As you can see, you can enter the trade when the market touches the resistance of the channel for the third time. But always wait till a good bearish candle is formed before entering a trade. The following example shows a bearish engulfing pattern formed at the third touch of the resistance of the downward channel. This is a good place to enter the trade. You can exit the trade at the support.
Breakout Trading Strategy
The breakout strategy is one of our favorite trading strategies. Let’s take the symmetrical triangle example below.
As you can see the markets breakouts out at the end of the symmetrical triangle. For the best chance of making profits with the breakout, it is good to wait for a pullback to the start of the breakout and then enter a trade.
You can enter the trade as shown in the following chart. You can place the stop loss and take the profit as shown in the chart.
As you can see trading the breakouts is a nice and effective way to trade. It is important to identify breakouts properly and avoid fakeouts. The following chart shows another example of a breakout.
Supply and demand Trading Strategy
The final strategy we are going to discuss is the supply and demand strategy. For this strategy, we need to find the supply or demand zones. Supply zones are where aggressive selling starts to happen. Demand zones are where aggressive buying starts to happen. The following chart shows a demand zone.

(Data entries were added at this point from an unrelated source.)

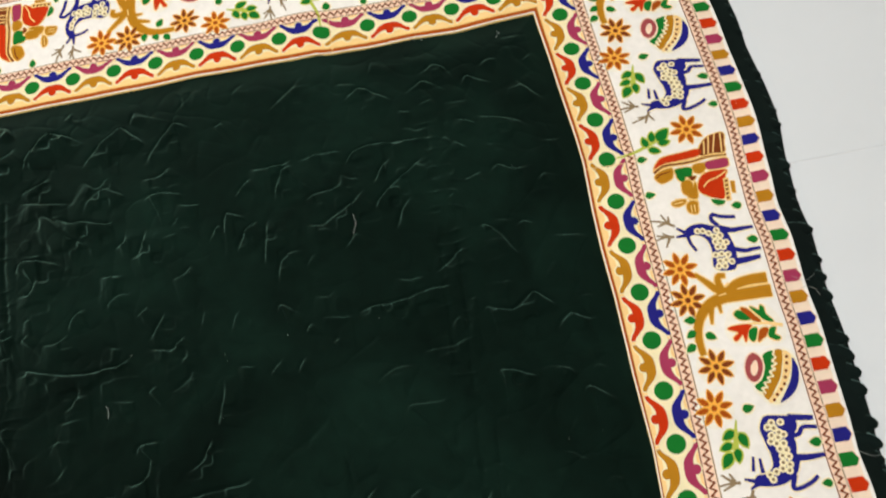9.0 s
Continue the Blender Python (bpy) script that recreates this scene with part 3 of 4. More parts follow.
def disc(x, y, r, n=14):
    a = np.linspace(0, 2 * np.pi, n, endpoint=False)
    return np.stack([x + r * np.cos(a), y + r * np.sin(a)], 1)


def leaf(x, y, angle, length, wide, n=6):
    """A drop with its base at (x, y), pointing along the angle."""
    t = np.linspace(0, 1, n + 1)
    half = 0.5 * wide * np.sin(np.pi * t**0.75) ** 0.85
    pts = np.vstack([np.stack([t * length, half], 1), np.stack([t * length, -half], 1)[-2:0:-1]])
    c, s = np.cos(np.radians(angle)), np.sin(np.radians(angle))
    return pts @ np.array([[c, s], [-s, c]]) + (x, y)


def stroke(points, wide, tip=None, n=6):
    """A smooth stroke through the points, tapering from wide to tip."""
    p = spline(points, n) if len(points) > 2 else np.asarray(points, float)
    d = np.gradient(p, axis=0)
    d /= np.linalg.norm(d, axis=1)[:, None] + 1e-9
    side = np.stack([-d[:, 1], d[:, 0]], 1)
    w = np.linspace(wide, wide if tip is None else tip, len(p))[:, None] / 2
    return np.vstack([p + side * w, (p - side * w)[::-1]])


def blob(points, n=5):
    return spline(points, n, closed=True)


def grown(p, by):
    """A polygon pushed outwards by a small width."""
    area = 0.5 * np.sum(p[:, 0] * np.roll(p[:, 1], -1) - np.roll(p[:, 0], -1) * p[:, 1])
    a, b = np.roll(p, 1, 0), np.roll(p, -1, 0)
    e, f = p - a, b - p
    e = e / (np.linalg.norm(e, axis=1)[:, None] + 1e-9)
    f = f / (np.linalg.norm(f, axis=1)[:, None] + 1e-9)
    m = np.stack([e[:, 1] + f[:, 1], -e[:, 0] - f[:, 0]], 1)
    m /= np.maximum(np.linalg.norm(m, axis=1)[:, None], 0.6)
    return p + m * by * (1 if area > 0 else -1)


from mathutils import geometry


class Motif:
    """Coloured shapes of one printed figure, in millimetres across (x) and along (y) the border, laid over one another."""

    def __init__(self, name, label=""):
        self.name, self.label, self.v, self.t, self.m, self.z = name, label, [], [], [], []

    def add(self, poly, colour, layer=1, edge=None, width=1.3):
        poly = np.asarray(poly, float)
        if edge is not None:
            self.add(grown(poly, width), edge, layer)
            layer += 0.5
        step_mm = 9.0
        dense = []
        for a, b in zip(poly, np.roll(poly, -1, 0)):
            k = max(1, int(np.ceil(np.linalg.norm(b - a) / step_mm)))
            dense += [a + (b - a) * i / k for i in range(k)]
        lo, hi = poly.min(0), poly.max(0)
        inner = []
        if (hi - lo).max() > 14:
            inner = [(x, y) for x in np.arange(lo[0] + 4.1, hi[0], step_mm) for y in np.arange(lo[1] + 4.3, hi[1], step_mm)]
        n = len(dense)
        co = [Vector((float(p[0]), float(p[1]))) for p in list(dense) + inner]
        out = geometry.delaunay_2d_cdt(co, [], [list(range(n))], 1, 1e-4)
        start = sum(len(v) for v in self.v)
        verts = np.array([(p.x, p.y) for p in out[0]]).reshape(-1, 2)
        if not len(out[2]):
            return self
        self.v.append(verts)
        for f in out[2]:
            for k in range(1, len(f) - 1):
                tri = [f[0], f[k], f[k + 1]]
                p = verts[tri]
                if (p[1, 0] - p[0, 0]) * (p[2, 1] - p[0, 1]) - (p[1, 1] - p[0, 1]) * (p[2, 0] - p[0, 0]) < 0:
                    tri = tri[::-1]
                self.t.append([start + i for i in tri])
                self.m.append(colour)
                self.z.append(layer)
        return self

    def stretched(self, x, by, shift=0.0):
        """Draws the figure out across the border from a fixed line."""
        self.v[:, 0] = x * MM + (self.v[:, 0] - x * MM) * by + shift * MM
        return self

    def done(self):
        self.v, self.t = np.vstack(self.v) * MM, np.array(self.t)
        return self


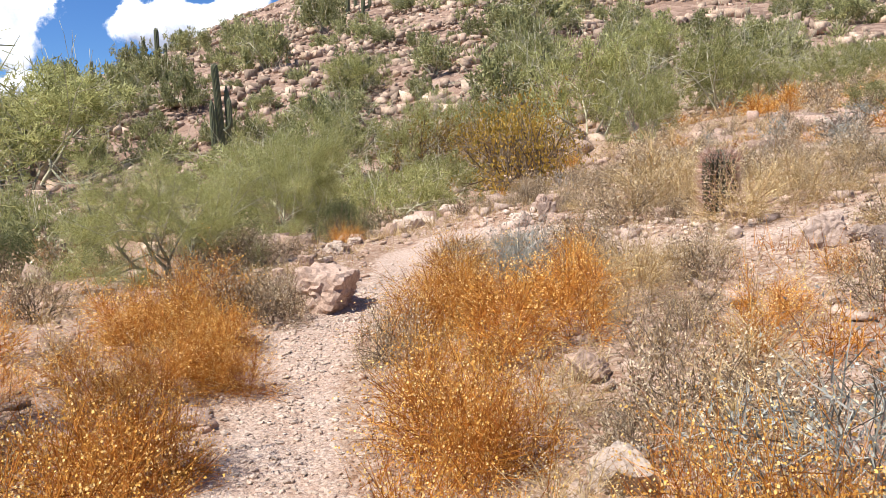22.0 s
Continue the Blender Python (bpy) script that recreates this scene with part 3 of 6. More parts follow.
def make_verde(seed, clumps=150, each=110, wide=0.0030, lens=(0.035, 0.085), sides=6, leaf="verde", spray=0.040, level=2, stem=0.011, lobes=0):
    """Palo verde: crooked grey-green limbs forking from the ground; the crown is many separate sprays of thin green twigs with gaps between."""
    rng = np.random.default_rng(seed)
    paths, tips = [], []

    def limb(p, d, r, n, lv):
        path = [(p, r)]
        for i in range(n):
            d = unit(d + rng.normal(size=3) * 0.30 + np.array([0, 0, 0.03]))
            p = p + d * rng.uniform(0.06, 0.11)
            p = np.array([p[0], p[1], max(p[2], 0.05)])
            r *= 0.82
            path.append((p, r))
            if lv > 0 and i >= 1:
                for _ in range(2):
                    limb(p, unit(d + rng.normal(size=3) * 0.7), r * 0.65, n - 1, lv - 1)
            if lv <= 1:
                tips.append(p)
        paths.append(path)

    for i in range(5):
        th = i * 1.257 + rng.uniform(-0.5, 0.5)
        limb(np.array([0.02 * math.cos(th), 0.02 * math.sin(th), -0.03]), unit(np.array([math.cos(th) * 0.8, math.sin(th) * 0.8, rng.uniform(0.4, 1.0)])), stem, 4, level)
    trunk = soup("trunk", *tubes(paths, sides), M["bark"], True)
    tips = np.array(tips)
    cen = tips[rng.choice(len(tips), clumps, replace=len(tips) < clumps)] + rng.normal(size=(clumps, 3)) * 0.02
    if lobes:
        rx, hz = np.percentile(np.hypot(tips[:, 0], tips[:, 1]), 85), np.percentile(tips[:, 2], 90)
        th, el = np.arange(lobes) * 2.399 + rng.uniform(-0.3, 0.3, lobes), np.arcsin(rng.uniform(0.0, 1.0, lobes))
        ball = np.stack([rx * 0.72 * np.cos(th) * np.cos(el), rx * 0.72 * np.sin(th) * np.cos(el), hz * (0.32 + 0.46 * np.sin(el))], 1)
        fat = rng.uniform(0.26, 0.42, lobes) * rx
        k = rng.integers(0, lobes, clumps)
        cen = ball[k] + unit(rng.normal(size=(clumps, 3))) * (fat[k] * rng.uniform(0, 1, clumps) ** 0.4)[:, None]
        cen[:, 2] = np.abs(cen[:, 2])
    size = rng.uniform(0.6, 1.4, clumps) * spray
    k = np.repeat(np.arange(clumps), each)
    n = len(k)
    out = unit(cen - np.array([0, 0, 0.12]))[k]
    q = unit(rng.normal(size=(n, 3))) * (rng.uniform(0, 1, n) ** 0.5)[:, None]
    a = cen[k] + q * size[k][:, None] * np.array([1.15, 1.15, 0.8])
    a[:, 2] = np.maximum(a[:, 2], 0.04)
    d = unit(out * 0.45 + q * 0.6 + rng.normal(size=(n, 3)) * 0.75)
    b = a + d * rng.uniform(*lens, n)[:, None]
    crown = soup("crown", *straps(rng, a, b, wide), M[leaf])
    return even(trunk, crown)


def ribbed(profile, ribs, lean, depth, mat, name, arms=0):
    """A ribbed cactus stem along a path of (x, y, z, radius)."""
    sides = ribs * 4
    V, F, rib = [], [], []
    pts = np.array([p[:3] for p in profile], float)
    for k, (x, y, z, r) in enumerate(profile):
        t = unit(pts[min(k + 1, len(pts) - 1)] - pts[max(k - 1, 0)])
        s = unit(np.cross(t, np.array([0, 1.0, 0.05])))
        u = np.cross(t, s)
        for j in range(sides):
            ph = j / 4
            f = 0.5 + 0.5 * math.cos(2 * math.pi * ph)
            rr = r * (1 - depth * (1 - f))
            a = 2 * math.pi * j / sides
            V.append(pts[k] + rr * (math.cos(a) * s + math.sin(a) * u))
            rib.append(f)
    n = len(profile)
    for k in range(n - 1):
        for j in range(sides):
            a, b = k * sides + j, k * sides + (j + 1) % sides
            F.append((a, b, b + sides, a + sides))
    F.append([(n - 1) * sides + j for j in range(sides)])
    me = soup(name, V, F, mat, False)
    at = me.attributes.new("rib", "FLOAT", "POINT")
    at.data.foreach_set("value", rib)
    return me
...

Now we need to mark the demand zone. To mark the demand zone we have to look to the left of the zone to find any consolidations. This is shown in the following chart.
After you find the demand zone, you wait for the market to pull back to the demand zone and form a bullish candle. This is a good point to enter a trade for the supply and demand trading strategy.
Conclusion
There are great forex trading strategies that you can trade, without using any technical indicator. As we discussed in this article, this type of trading is called price action trading. If you like trading without indicators we recommend you learn these strategies and practice these strategies in the real markets.